[Part of a data file]
--*--

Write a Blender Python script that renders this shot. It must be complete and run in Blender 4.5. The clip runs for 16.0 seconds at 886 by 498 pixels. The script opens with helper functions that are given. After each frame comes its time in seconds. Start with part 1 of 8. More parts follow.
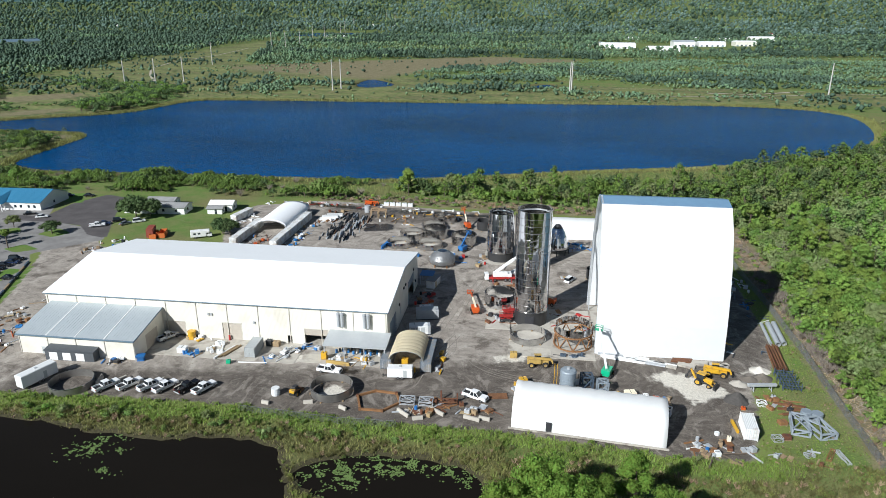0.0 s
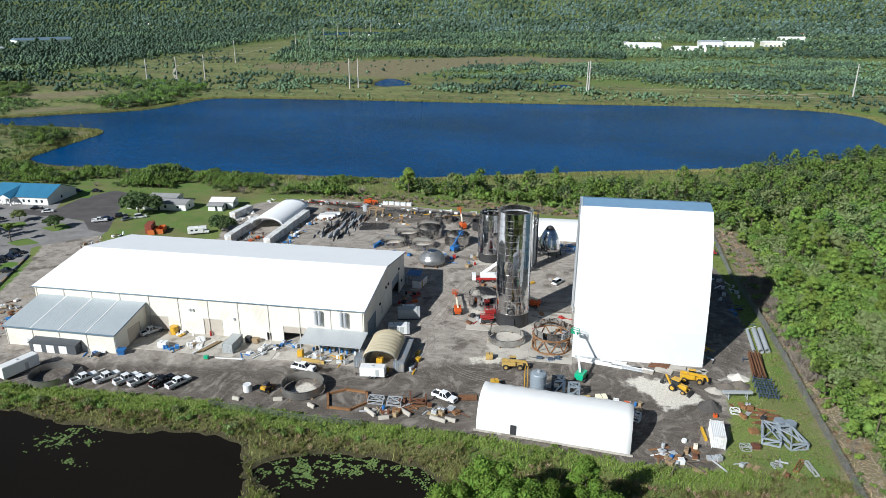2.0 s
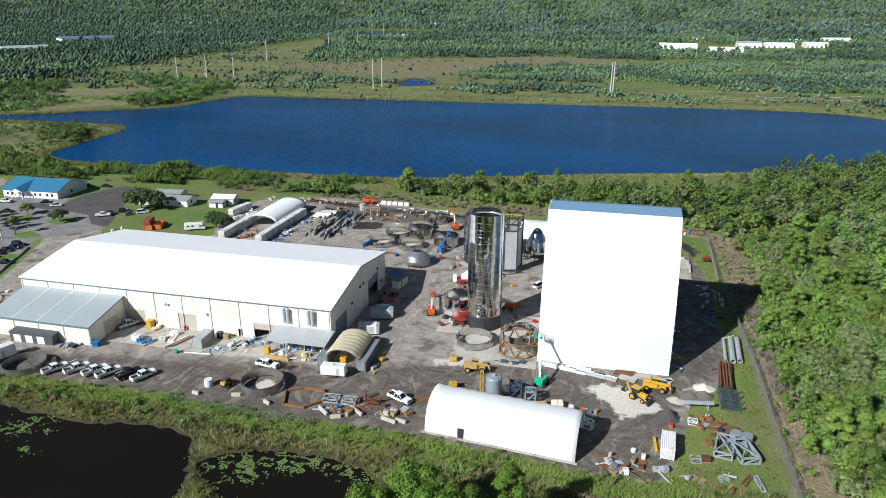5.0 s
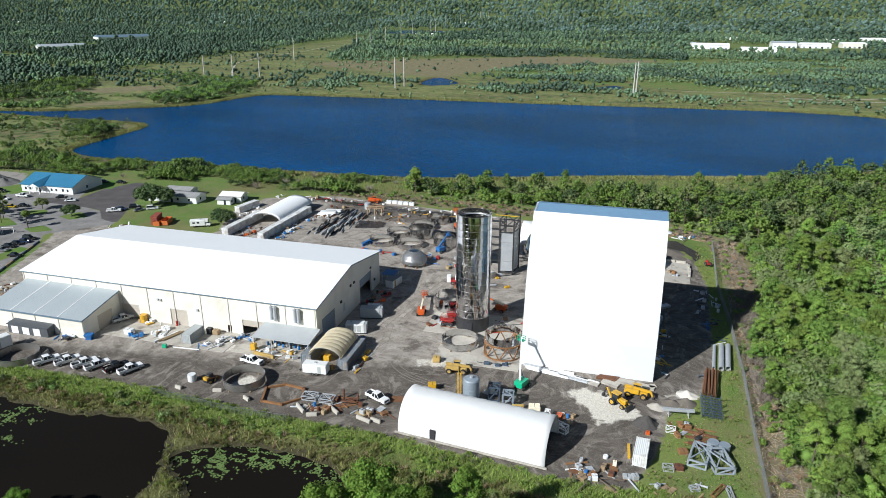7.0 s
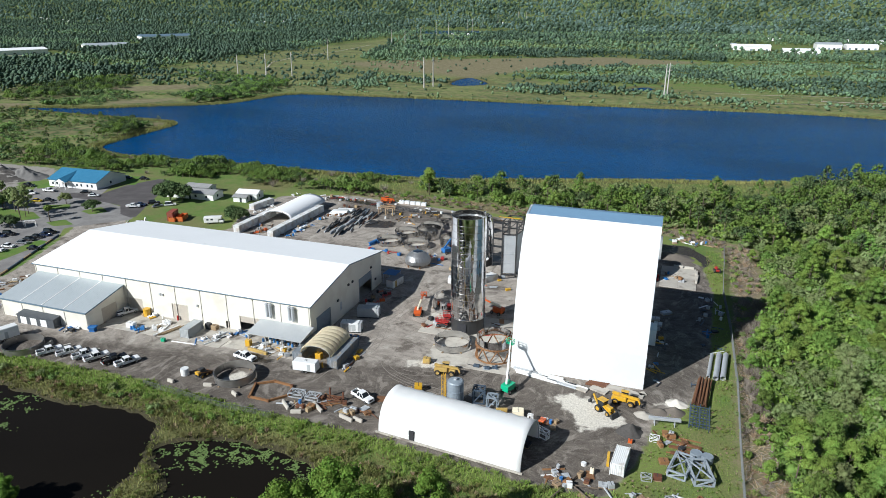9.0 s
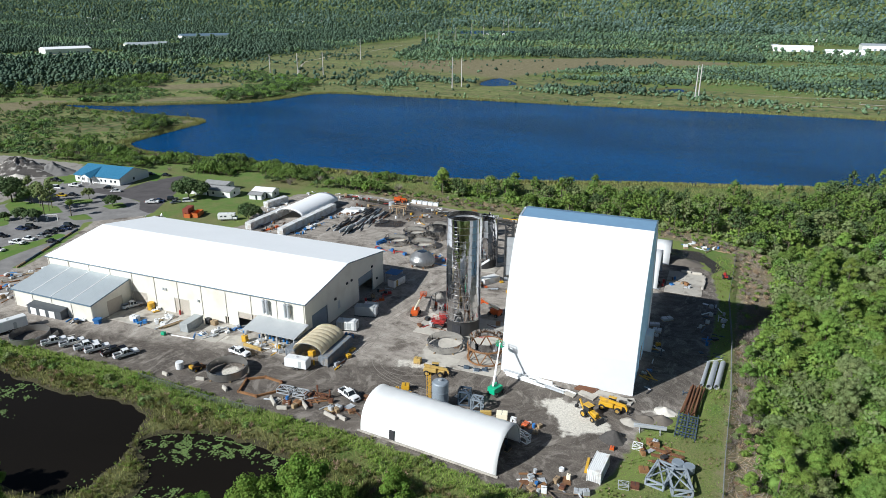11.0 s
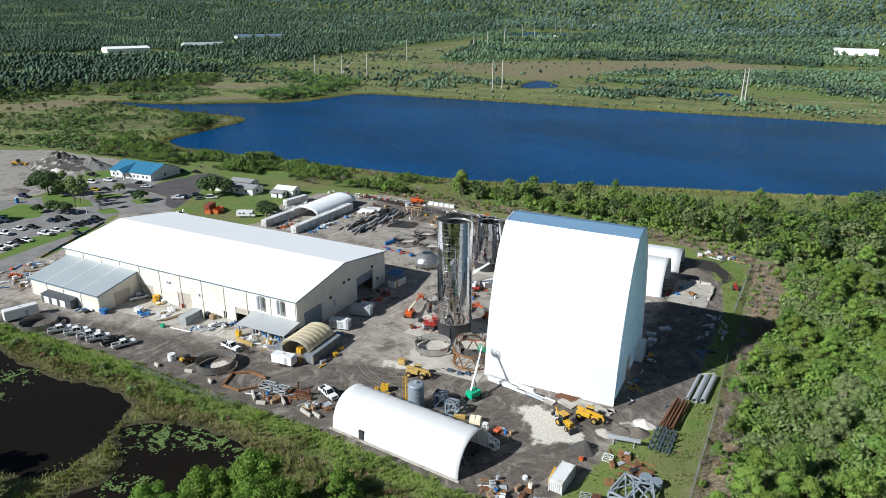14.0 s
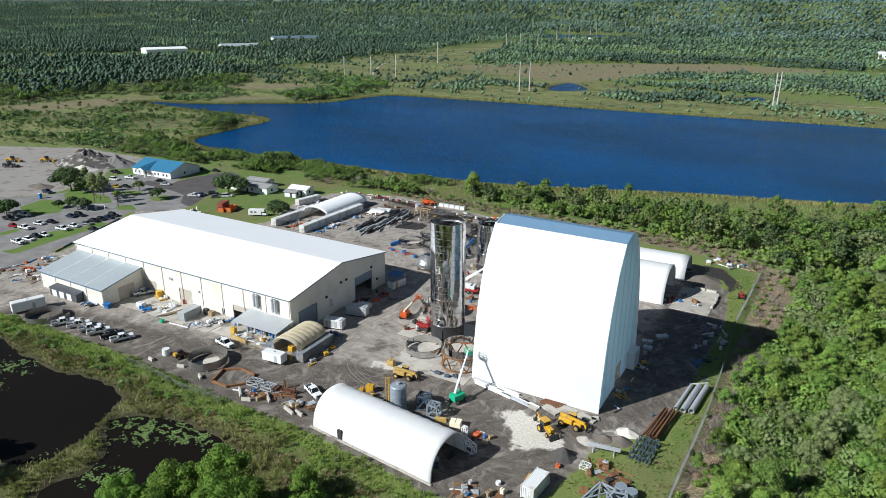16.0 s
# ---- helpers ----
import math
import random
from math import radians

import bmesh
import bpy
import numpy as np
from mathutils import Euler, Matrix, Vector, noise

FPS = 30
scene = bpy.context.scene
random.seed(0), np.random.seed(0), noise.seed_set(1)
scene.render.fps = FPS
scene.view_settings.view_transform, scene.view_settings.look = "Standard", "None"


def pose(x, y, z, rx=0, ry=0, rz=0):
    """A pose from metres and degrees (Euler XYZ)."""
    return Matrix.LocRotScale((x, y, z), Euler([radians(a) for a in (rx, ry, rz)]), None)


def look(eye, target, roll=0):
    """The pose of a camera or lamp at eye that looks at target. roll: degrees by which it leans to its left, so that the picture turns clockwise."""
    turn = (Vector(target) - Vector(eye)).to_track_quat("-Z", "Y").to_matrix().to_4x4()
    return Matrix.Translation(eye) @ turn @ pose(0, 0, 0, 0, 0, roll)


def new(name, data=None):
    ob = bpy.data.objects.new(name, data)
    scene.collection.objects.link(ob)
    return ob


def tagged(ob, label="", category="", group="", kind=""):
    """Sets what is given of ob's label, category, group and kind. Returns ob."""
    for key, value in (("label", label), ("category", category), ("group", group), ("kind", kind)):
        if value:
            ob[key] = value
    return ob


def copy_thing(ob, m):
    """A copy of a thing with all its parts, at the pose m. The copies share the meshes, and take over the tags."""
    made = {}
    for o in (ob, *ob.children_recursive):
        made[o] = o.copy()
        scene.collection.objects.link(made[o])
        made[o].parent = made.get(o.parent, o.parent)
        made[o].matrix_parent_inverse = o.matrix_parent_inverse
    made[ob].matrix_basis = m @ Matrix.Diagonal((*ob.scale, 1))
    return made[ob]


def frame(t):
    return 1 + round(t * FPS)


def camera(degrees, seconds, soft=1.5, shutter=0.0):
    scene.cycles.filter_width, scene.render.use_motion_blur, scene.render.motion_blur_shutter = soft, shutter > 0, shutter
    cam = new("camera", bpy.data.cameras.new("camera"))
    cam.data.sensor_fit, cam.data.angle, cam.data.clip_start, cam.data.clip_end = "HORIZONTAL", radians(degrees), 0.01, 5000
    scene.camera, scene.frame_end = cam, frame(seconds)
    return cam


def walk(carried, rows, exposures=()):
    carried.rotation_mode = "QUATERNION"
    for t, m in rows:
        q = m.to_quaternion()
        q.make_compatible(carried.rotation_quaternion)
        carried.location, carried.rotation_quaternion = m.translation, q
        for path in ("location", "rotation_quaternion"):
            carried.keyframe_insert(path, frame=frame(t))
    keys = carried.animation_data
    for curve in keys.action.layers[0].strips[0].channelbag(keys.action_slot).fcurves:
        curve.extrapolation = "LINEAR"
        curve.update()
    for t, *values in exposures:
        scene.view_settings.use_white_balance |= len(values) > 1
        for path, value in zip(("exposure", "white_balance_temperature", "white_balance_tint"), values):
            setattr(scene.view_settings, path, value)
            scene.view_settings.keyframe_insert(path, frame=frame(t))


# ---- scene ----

--*--

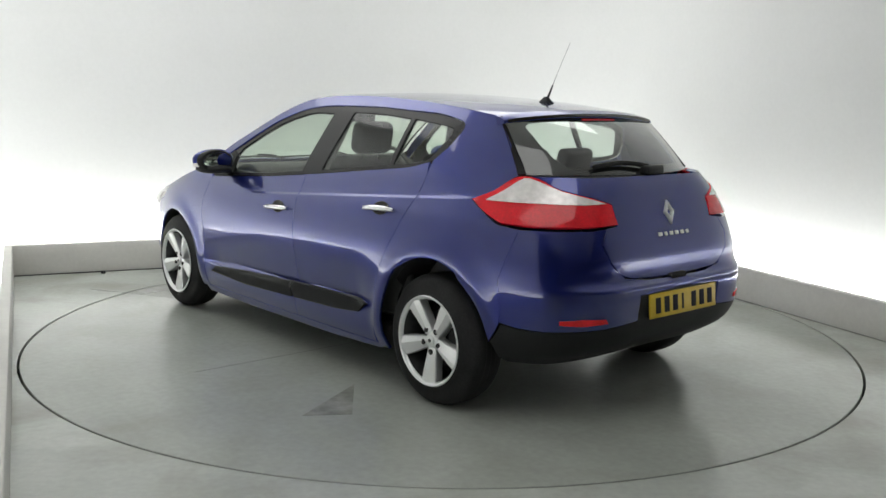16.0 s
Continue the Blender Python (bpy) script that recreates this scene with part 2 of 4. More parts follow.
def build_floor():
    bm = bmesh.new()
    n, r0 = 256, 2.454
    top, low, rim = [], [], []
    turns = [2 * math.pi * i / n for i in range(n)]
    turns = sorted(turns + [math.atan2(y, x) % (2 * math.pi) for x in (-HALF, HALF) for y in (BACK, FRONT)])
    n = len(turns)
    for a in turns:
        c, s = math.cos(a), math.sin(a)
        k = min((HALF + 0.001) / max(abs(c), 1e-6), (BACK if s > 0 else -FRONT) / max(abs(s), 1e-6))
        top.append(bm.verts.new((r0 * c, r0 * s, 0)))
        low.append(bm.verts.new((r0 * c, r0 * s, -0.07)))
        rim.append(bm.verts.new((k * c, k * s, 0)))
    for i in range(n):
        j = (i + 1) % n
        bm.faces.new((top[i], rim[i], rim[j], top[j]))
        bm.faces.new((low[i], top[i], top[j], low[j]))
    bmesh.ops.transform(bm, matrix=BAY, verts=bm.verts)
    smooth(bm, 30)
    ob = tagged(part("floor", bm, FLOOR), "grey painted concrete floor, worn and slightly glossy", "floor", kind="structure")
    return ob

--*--

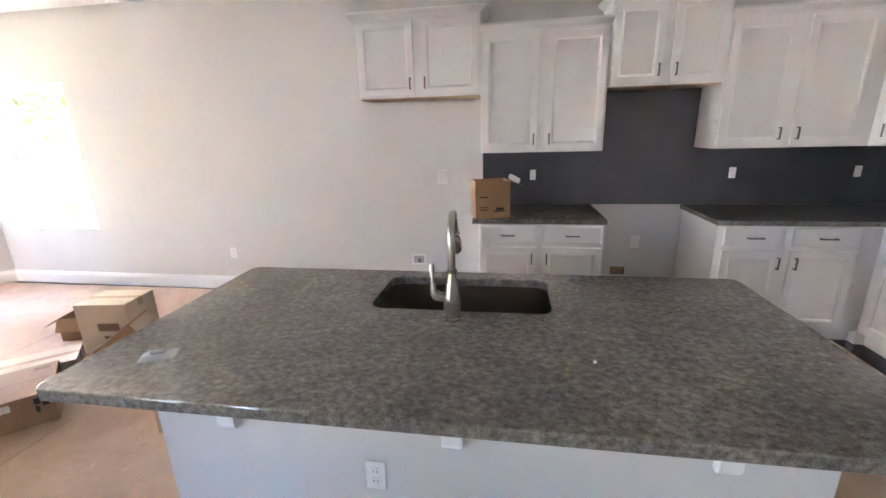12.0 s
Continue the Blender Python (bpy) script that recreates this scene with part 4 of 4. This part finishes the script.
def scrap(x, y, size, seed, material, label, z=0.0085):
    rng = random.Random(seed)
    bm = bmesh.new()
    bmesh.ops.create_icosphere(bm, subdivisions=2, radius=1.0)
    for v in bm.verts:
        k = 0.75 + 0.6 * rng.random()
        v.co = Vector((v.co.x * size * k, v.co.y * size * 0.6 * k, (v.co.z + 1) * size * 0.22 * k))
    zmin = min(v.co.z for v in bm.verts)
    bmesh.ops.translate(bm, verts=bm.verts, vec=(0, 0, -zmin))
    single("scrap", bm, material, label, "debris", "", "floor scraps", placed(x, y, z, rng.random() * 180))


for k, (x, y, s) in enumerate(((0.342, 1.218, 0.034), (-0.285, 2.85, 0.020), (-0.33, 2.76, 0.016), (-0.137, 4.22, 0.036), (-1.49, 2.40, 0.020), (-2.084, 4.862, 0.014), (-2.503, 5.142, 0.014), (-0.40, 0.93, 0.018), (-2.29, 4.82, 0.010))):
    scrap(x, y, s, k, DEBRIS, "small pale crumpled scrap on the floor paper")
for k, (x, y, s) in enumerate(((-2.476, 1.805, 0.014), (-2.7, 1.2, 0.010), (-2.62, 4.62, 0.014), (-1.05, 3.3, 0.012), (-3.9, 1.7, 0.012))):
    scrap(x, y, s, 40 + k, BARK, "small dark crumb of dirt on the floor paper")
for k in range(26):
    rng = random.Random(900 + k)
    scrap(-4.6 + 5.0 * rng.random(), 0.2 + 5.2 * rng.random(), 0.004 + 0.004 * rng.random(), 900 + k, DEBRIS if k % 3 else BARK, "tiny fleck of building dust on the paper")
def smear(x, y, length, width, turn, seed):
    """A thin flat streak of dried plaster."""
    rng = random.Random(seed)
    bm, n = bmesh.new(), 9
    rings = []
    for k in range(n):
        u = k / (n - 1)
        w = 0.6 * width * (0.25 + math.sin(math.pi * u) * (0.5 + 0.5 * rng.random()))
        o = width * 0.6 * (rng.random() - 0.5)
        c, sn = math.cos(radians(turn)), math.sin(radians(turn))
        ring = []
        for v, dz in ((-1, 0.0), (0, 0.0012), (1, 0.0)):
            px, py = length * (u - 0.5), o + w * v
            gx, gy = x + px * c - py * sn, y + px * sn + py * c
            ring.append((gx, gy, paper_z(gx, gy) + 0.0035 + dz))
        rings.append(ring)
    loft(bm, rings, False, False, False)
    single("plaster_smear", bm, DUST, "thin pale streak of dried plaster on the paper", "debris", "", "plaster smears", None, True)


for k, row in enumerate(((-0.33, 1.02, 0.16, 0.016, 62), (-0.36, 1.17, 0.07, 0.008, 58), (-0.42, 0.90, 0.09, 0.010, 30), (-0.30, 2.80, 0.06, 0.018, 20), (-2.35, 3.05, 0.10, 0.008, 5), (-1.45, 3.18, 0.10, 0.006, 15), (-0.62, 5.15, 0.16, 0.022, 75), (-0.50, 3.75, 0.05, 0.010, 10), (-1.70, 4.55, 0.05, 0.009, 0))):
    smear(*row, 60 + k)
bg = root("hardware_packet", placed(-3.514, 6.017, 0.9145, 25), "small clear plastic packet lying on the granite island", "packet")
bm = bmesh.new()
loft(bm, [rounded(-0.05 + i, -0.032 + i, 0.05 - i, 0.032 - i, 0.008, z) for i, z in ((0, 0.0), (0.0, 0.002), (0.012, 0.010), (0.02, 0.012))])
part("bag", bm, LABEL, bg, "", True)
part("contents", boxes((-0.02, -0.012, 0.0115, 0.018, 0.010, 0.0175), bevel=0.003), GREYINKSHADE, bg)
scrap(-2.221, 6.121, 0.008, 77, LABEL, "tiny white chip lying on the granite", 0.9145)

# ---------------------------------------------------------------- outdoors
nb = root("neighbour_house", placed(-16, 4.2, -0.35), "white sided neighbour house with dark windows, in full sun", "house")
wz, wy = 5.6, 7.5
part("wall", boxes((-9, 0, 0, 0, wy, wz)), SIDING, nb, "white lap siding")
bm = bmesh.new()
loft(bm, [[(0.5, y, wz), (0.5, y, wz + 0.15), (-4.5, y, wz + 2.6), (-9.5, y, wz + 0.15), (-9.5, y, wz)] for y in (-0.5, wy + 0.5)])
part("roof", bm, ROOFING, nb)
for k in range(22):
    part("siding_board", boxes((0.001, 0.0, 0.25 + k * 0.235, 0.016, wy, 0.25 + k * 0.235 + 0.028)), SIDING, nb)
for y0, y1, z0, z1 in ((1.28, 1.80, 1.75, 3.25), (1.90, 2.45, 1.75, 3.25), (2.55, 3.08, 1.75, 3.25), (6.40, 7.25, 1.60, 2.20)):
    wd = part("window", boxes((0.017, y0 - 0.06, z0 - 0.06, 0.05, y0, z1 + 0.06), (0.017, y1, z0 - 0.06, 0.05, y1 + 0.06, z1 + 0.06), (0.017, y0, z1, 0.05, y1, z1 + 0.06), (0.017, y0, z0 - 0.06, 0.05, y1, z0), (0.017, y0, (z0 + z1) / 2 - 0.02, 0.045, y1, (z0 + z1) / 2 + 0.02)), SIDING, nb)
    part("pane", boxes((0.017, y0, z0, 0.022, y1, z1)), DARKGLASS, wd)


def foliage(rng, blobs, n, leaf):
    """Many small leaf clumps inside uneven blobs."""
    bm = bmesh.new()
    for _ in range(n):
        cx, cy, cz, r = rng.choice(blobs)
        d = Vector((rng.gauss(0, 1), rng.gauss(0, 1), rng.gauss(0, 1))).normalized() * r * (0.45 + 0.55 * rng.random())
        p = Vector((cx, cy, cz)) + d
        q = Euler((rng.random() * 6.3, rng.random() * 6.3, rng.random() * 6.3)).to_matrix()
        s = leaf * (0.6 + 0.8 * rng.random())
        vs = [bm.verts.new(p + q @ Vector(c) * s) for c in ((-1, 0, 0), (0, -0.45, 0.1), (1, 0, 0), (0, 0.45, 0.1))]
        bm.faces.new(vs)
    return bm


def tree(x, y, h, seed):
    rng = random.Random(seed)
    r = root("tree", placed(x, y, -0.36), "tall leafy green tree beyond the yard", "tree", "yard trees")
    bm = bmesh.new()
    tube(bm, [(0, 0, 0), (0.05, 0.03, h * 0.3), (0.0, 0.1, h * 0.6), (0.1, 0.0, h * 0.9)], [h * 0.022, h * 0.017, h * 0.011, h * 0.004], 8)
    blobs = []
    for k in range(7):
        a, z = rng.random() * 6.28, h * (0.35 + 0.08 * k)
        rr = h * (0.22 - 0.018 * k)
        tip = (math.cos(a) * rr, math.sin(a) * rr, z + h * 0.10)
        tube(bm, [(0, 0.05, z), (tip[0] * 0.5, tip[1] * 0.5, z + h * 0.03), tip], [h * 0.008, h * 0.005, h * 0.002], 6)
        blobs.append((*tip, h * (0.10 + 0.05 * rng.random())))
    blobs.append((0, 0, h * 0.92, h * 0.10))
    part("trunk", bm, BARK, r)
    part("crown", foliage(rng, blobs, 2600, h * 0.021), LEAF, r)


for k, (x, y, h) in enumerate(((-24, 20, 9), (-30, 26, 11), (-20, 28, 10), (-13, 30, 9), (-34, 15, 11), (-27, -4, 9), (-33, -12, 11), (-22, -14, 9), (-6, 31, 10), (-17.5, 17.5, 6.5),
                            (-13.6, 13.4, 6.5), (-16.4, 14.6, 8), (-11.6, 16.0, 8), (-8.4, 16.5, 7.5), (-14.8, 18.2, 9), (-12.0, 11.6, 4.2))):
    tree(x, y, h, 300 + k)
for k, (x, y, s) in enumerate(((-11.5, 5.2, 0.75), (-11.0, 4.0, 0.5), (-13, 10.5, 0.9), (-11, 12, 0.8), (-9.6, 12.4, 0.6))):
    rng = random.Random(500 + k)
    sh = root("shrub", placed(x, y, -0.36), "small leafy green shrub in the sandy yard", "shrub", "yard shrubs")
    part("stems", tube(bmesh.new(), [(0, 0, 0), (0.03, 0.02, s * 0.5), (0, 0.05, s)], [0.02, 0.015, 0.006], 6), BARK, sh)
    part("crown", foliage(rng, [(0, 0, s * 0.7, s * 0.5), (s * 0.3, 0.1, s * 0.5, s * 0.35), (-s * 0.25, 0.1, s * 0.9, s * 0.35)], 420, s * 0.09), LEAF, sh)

--*--

SET TASK →
Retype, word for word, every line from the line with "finishes the script." to the line with "rng.random() * 180))", inclusive. Add nothing.

CORRECT RESULT →
Continue the Blender Python (bpy) script that recreates this scene with part 4 of 4. This part finishes the script.
def scrap(x, y, size, seed, material, label, z=0.0085):
    rng = random.Random(seed)
    bm = bmesh.new()
    bmesh.ops.create_icosphere(bm, subdivisions=2, radius=1.0)
    for v in bm.verts:
        k = 0.75 + 0.6 * rng.random()
        v.co = Vector((v.co.x * size * k, v.co.y * size * 0.6 * k, (v.co.z + 1) * size * 0.22 * k))
    zmin = min(v.co.z for v in bm.verts)
    bmesh.ops.translate(bm, verts=bm.verts, vec=(0, 0, -zmin))
    single("scrap", bm, material, label, "debris", "", "floor scraps", placed(x, y, z, rng.random() * 180))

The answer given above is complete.